Jeffrey D. Allred, Deseret News
SALT LAKE CITY — On Monday, a tow-truck driver was injured when his vehicle was smashed by a TRAX train in a spectacular accident.
In a separate incident later that night, another car was damaged in a minor collision with a TRAX train at 300 West and South Temple. The two collisions marked the eighth and ninth incidents involving TRAX trains in 2011 and the third and fourth incidents in October alone.
But does Salt Lake City have a higher rate of accidents than other cities with similar-sized light-rail systems?
The Deseret News looked at statistics compiled in the National Transit Database by the Federal Transit Administration. The data was generated by monthly reports submitted by the individual rail transit agencies.

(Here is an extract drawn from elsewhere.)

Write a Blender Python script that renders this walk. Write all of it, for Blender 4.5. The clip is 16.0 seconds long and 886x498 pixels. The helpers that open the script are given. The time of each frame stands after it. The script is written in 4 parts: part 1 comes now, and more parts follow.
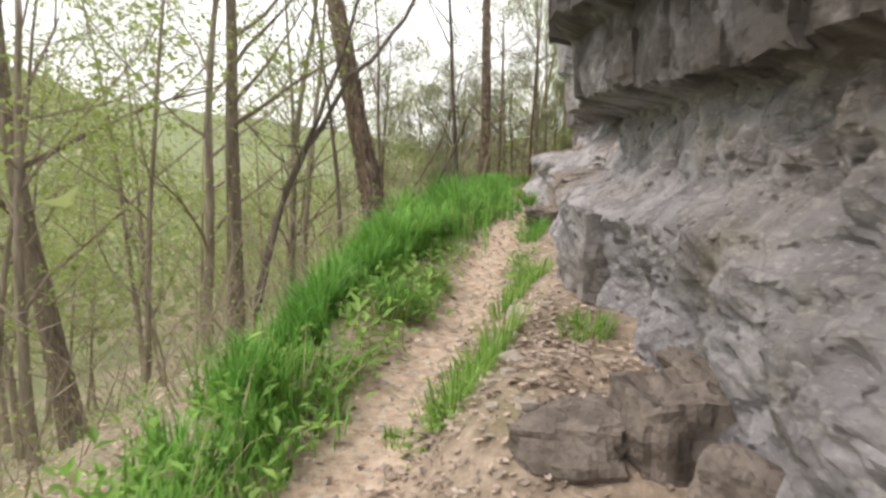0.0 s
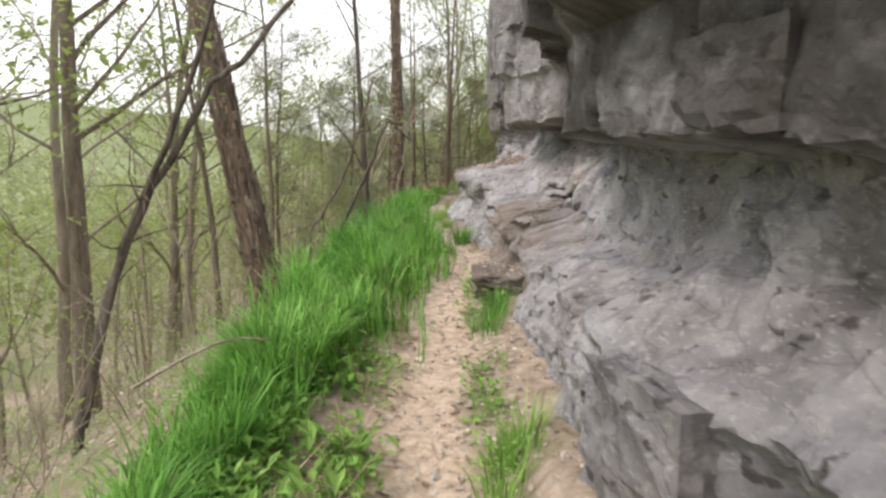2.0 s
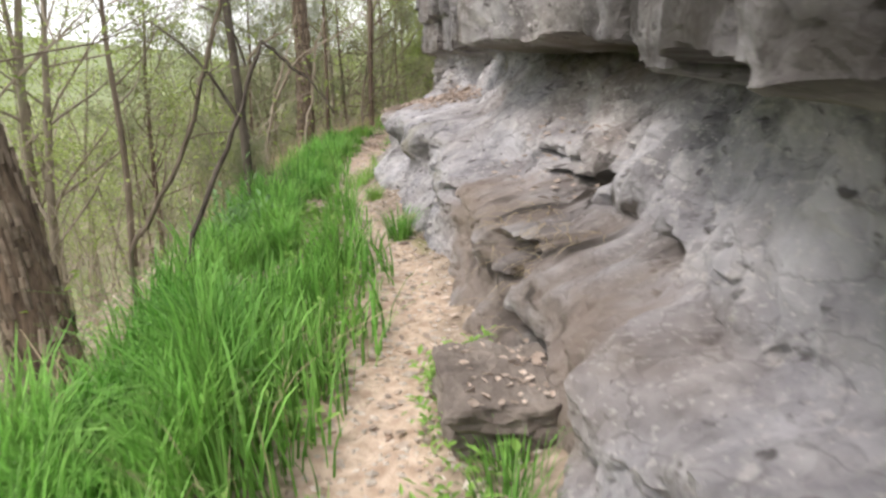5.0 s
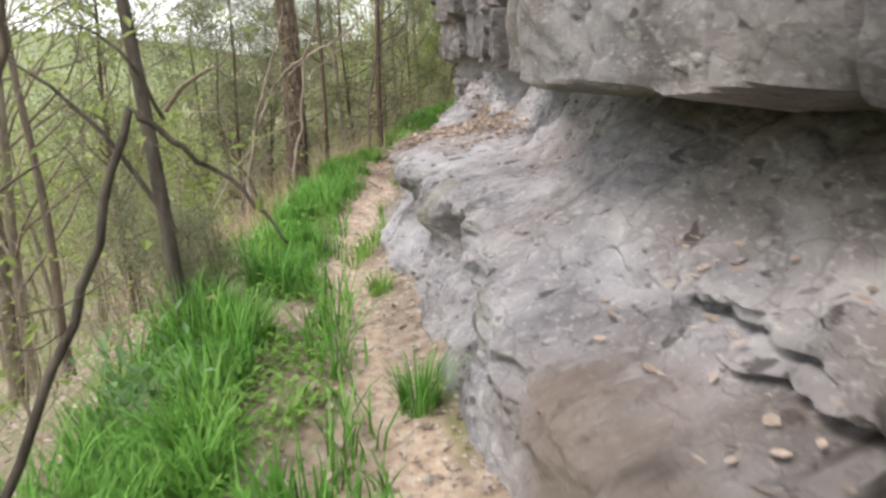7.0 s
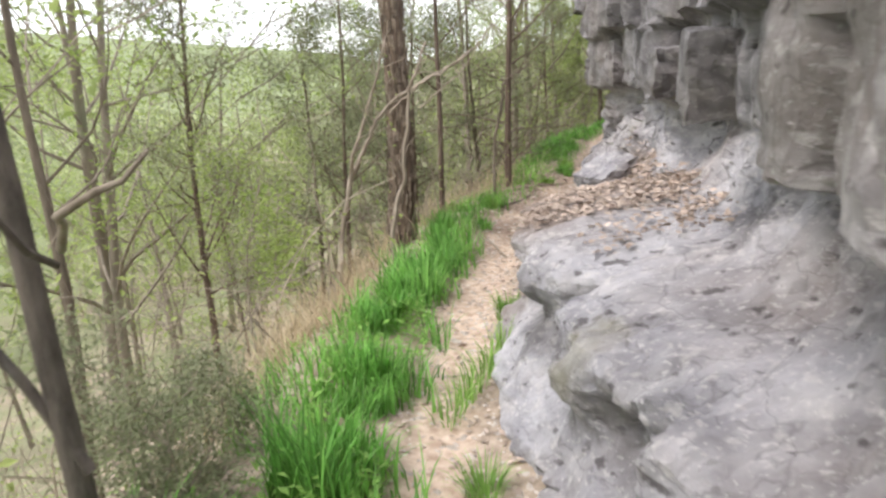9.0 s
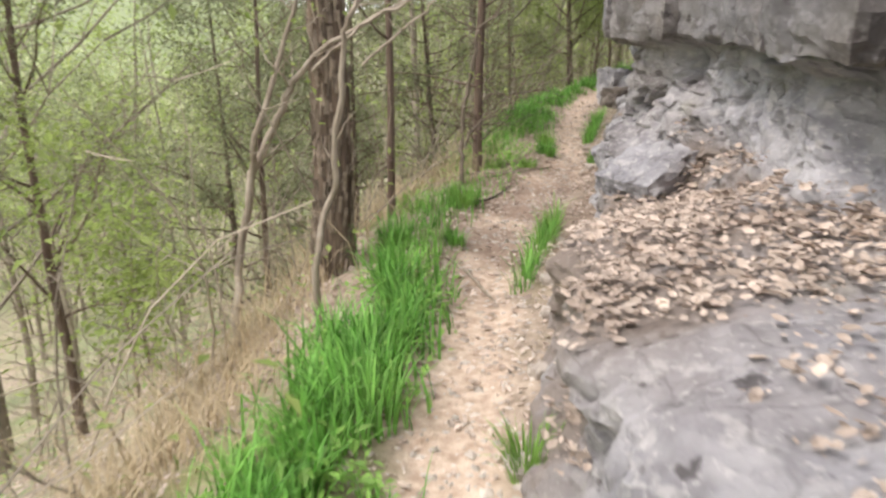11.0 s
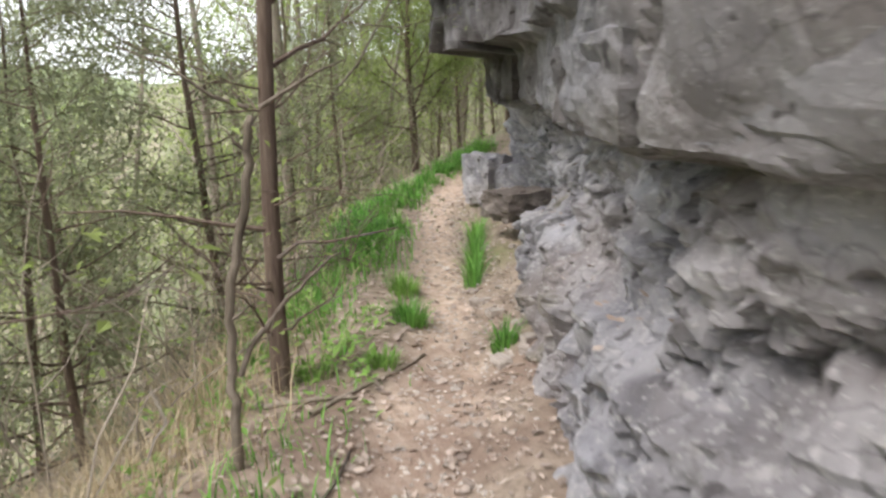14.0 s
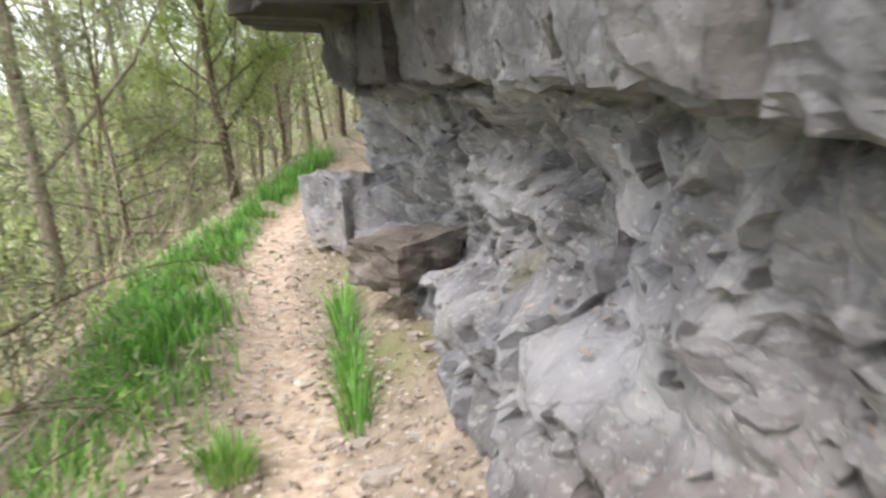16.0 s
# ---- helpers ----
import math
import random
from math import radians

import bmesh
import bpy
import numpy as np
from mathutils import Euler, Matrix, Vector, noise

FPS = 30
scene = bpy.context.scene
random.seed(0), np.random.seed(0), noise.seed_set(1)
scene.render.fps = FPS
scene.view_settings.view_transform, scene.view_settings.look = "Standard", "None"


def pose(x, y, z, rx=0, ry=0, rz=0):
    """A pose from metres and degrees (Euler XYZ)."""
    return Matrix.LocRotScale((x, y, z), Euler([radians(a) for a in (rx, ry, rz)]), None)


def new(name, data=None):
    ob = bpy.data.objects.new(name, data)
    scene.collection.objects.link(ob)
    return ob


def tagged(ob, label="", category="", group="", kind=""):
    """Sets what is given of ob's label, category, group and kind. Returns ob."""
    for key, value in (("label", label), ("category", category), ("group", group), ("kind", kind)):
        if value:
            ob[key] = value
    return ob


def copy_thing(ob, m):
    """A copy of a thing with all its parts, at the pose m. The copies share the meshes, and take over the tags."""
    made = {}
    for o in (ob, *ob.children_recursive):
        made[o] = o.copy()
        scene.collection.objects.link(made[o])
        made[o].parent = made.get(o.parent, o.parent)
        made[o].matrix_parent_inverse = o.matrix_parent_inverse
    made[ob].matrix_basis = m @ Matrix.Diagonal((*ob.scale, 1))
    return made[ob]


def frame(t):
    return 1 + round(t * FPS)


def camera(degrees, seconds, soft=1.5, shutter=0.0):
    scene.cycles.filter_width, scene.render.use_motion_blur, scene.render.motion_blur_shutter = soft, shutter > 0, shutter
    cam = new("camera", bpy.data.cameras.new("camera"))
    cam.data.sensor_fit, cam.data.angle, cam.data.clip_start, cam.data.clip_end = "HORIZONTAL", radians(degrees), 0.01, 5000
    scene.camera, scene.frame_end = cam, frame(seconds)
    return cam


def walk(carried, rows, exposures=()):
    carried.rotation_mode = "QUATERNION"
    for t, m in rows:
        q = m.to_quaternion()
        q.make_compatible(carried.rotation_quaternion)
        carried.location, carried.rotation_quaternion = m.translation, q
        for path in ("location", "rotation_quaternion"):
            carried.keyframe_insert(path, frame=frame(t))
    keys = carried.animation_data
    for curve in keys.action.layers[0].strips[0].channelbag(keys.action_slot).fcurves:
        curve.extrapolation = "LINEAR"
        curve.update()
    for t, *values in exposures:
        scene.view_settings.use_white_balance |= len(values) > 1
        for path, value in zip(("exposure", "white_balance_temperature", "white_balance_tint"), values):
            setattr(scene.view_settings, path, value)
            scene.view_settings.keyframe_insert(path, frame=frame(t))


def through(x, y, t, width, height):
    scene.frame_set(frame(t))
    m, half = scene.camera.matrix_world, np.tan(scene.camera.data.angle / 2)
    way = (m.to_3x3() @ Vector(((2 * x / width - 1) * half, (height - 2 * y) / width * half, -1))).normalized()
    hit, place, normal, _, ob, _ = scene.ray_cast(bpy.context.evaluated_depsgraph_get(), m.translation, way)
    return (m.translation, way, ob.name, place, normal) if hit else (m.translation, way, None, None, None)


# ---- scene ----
cam = camera(61.7, 16.0, soft=2.6, shutter=0.4)
METRES, EYE, TILT, LEAN, TURN = 20.0, 0.95, -8.0, -1.0, 0.0
ROWS = [
    (0.0, 0.0, 0.0, 0.0, -0.0, 0.0, -0.0),
    (0.5, -0.0011, 0.0356, 0.0089, -1.09, -2.73, 0.98),
    (1.0, -0.002, 0.0672, 0.0179, -0.38, -1.71, 1.6),
    (1.5, -0.0024, 0.0988, 0.0253, -7.07, -0.57, 1.55),
    (2.0, -0.0017, 0.1263, 0.0357, -7.22, -0.73, 1.66),
    (2.5, -0.0054, 0.1515, 0.0397, -10.69, 2.52, 1.56),
    (3.0, -0.0038, 0.1781, 0.0425, -15.48, -2.26, 2.9),
    (5.5, 0.0285, 0.3176, 0.069, -10.52, -8.02, 4.59),
    (6.0, 0.0347, 0.3468, 0.0764, -7.32, -9.14, 4.36),
    (6.5, 0.0368, 0.3773, 0.0839, -10.15, -7.88, 3.24),
    (7.0, 0.0425, 0.4084, 0.0919, -11.8, -7.8, 4.63),
    (7.5, 0.0479, 0.4365, 0.0986, -9.62, -9.42, 6.02),
    (8.0, 0.0561, 0.462, 0.1065, -5.88, -5.96, 6.06),
    (8.5, 0.0611, 0.4854, 0.1113, -1.35, -5.89, 4.03),
    (11.0, 0.0605, 0.639, 0.1252, -6.13, -10.13, 2.41),
    (11.5, 0.0629, 0.6751, 0.1306, -9.44, -10.8, 3.67),
    (12.0, 0.0698, 0.7095, 0.1367, -10.95, -8.38, 3.72),
    (12.5, 0.077, 0.7417, 0.1427, -15.4, -5.82, 5.82),
    (13.0, 0.088, 0.772, 0.1451, -17.12, -9.55, 8.33),
    (13.5, 0.0948, 0.8017, 0.1467, -18.0, -6.32, 6.51),
    (14.0, 0.1029, 0.8361, 0.1502, -18.87, -6.16, 4.81),
    (14.5, 0.1114, 0.8715, 0.1548, -15.01, -7.54, 4.76),
    (15.0, 0.1185, 0.904, 0.1583, -21.84, -5.21, 4.42),
    (15.5, 0.1324, 0.9325, 0.1579, -27.6, -6.12, 12.52),
    (16.0, 0.1455, 0.9611, 0.1587, -32.29, -7.75, 9.75),
]
walk(cam, [(t, pose(0, 0, EYE, TILT, LEAN, TURN) @ pose(METRES * x, METRES * y, METRES * z, 90 + pitch, roll, yaw)) for t, x, y, z, yaw, pitch, roll in ROWS],
     exposures=[(0.0, 0.07, 6900, 14), (3.0, 0.08, 6650, 14), (5.5, 0.35, 6650, 14), (6.5, 0.28, 6600, 14), (7.5, 0.35, 6550, 14), (8.5, 0.52, 6400, 14), (11.0, 0.55, 6600, 14), (13.0, 0.42, 6380, 14), (14.5, 0.68, 6330, 13.5), (16.0, 0.99, 6330, 13)])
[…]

From 2007 to 2010, UTA had 94 incidents on its TRAX lines resulting in 84 injuries and seven deaths, according to the NTD. The Federal Railroad Administration, however, reported nine fatalities during the same time period. The Utah Transit Authority could not immediately account for the discrepancies in the reports.
In making comparisons to other cities, the Deseret News randomly selected light-rail systems that had approximately the same miles of tracks. The NTD reported Salt Lake County has approximately 40 miles of fixed track line. UTA spokesman Gerry Carpenter noted the actual number from 2007 to 2010 was more in the neighborhood of 22 miles — 16 miles from downtown to Sandy and 6 miles to the University of Utah. In August, an additional 17 miles of TRAX lines were added when the new west-side lines went active.

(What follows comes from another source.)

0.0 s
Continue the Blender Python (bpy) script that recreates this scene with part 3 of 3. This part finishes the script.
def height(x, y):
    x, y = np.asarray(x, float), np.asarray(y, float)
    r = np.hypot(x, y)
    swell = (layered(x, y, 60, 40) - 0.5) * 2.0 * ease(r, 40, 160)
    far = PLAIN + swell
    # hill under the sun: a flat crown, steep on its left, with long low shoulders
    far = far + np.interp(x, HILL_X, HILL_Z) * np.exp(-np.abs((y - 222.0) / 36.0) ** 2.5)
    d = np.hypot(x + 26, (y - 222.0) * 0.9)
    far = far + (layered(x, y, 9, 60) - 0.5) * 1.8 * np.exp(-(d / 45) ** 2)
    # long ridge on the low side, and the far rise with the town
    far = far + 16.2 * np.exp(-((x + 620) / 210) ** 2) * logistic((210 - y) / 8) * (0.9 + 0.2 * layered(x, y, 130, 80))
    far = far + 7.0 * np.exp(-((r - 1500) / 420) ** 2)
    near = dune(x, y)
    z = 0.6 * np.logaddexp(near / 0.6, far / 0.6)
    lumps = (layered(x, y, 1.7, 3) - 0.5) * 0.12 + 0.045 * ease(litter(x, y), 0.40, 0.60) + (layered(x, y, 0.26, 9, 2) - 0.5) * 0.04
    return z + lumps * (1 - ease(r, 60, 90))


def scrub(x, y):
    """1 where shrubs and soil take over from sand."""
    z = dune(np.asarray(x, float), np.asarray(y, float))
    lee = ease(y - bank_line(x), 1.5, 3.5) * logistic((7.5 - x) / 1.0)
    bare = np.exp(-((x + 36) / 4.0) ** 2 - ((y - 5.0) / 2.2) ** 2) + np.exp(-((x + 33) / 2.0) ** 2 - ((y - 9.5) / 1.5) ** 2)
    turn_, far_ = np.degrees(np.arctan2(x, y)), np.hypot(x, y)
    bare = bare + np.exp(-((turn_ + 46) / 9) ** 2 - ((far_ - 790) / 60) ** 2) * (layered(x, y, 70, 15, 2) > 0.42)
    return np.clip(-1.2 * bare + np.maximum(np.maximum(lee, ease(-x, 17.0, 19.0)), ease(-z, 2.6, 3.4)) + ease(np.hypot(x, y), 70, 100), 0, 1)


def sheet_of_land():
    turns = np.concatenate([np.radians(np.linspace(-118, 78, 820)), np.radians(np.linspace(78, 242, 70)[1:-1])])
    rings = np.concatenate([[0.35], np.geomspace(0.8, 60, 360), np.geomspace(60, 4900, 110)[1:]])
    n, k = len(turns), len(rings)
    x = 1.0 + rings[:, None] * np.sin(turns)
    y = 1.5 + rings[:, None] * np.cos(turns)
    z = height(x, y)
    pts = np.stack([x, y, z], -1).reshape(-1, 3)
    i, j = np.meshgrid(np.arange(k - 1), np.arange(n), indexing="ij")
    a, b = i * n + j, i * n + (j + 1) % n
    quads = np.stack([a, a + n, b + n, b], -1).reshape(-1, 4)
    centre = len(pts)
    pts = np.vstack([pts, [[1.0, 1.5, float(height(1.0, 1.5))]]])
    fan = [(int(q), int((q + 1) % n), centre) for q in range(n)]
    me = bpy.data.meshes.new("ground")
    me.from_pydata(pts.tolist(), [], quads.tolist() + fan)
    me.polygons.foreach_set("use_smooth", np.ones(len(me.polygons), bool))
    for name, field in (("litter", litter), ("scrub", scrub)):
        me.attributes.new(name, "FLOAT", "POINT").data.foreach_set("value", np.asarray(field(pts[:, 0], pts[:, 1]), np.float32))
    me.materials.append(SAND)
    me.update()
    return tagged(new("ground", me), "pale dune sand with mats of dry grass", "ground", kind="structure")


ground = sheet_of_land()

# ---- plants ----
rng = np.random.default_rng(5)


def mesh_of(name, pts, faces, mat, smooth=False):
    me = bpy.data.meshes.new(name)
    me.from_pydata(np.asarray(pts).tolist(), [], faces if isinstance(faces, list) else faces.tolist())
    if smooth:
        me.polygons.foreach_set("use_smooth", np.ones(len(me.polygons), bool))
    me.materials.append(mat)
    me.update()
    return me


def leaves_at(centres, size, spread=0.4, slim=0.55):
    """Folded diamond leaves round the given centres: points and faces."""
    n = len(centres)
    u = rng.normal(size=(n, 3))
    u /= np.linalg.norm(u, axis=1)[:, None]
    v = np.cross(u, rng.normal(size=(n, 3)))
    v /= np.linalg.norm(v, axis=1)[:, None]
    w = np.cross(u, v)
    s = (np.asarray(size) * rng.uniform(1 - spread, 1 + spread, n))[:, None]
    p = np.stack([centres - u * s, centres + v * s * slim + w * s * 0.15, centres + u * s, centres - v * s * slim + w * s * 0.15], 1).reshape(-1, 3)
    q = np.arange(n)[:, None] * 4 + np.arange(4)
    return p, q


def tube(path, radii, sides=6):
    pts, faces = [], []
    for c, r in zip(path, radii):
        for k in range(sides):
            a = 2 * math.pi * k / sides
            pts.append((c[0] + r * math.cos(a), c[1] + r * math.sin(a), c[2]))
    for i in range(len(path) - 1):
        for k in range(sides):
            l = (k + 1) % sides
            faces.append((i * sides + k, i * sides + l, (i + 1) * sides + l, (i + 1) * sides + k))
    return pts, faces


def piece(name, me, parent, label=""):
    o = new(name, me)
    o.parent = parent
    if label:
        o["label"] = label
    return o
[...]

When comparing the number of fatalities and injuries alone, UTA's light-rail system ranks high.
• The Denver-Aurora, Colo., light-rail system has about 72 miles of track. The NTD reported three deaths and 22 injuries over the four-year period.
• The light-rail system in Minneapolis has about 26.5 miles of track. They reported five deaths and 45 injuries from 2007-2010.
• The Santa Clara Valley's light-rail system, in California, which has approximately 80 miles of fixed track, had eight fatalities during the same four-year time period and 39 injuries in 36 incidents.
• Sacramento's light-rail system, which has approximately 72 miles of track, recorded 94 incidents over that four-year stretch, including five deaths and 88 injuries.
• The Tri-County Metro light rail in Portland has approximately 95 miles of fixed track, more than double Salt Lake's tracks miles. The NTD recorded 168 incidents resulting in seven fatalities and 162 injuries.
Carpenter said UTA recognizes it's on the upper end of the rankings when it comes to number of incidents, fatalities and injuries, and the administration has made safety a top priority.
"We're very concerned about that," he said.
But comparing UTA to other light-rail systems isn't completely an apples-to-apples situation, he says.
"Salt Lake City is really unique," Carpenter said. "We're all reporting data the same way, but every community is unique."
To make an accurate comparison, Carpenter said factors such as population density, frequency of train service and how many light-rail systems are sharing the roadway with other vehicles needs to be looked at.
Salt Lake is often compared with light-rail systems in Las Vegas, Tucson and Memphis, Carpenter said. But the Memphis system has trains that operate at slow speeds which rarely get into accidents.
The Valley Metro Rail system in Phoenix, which has 43 miles of fixed track, only started operating in 2009. But according to NTD statistics, it already had 113 incidents resulting in 118 injuries through 2010. The Phoenix light-rail system goes through Arizona State University and other heavy vehicle traffic areas.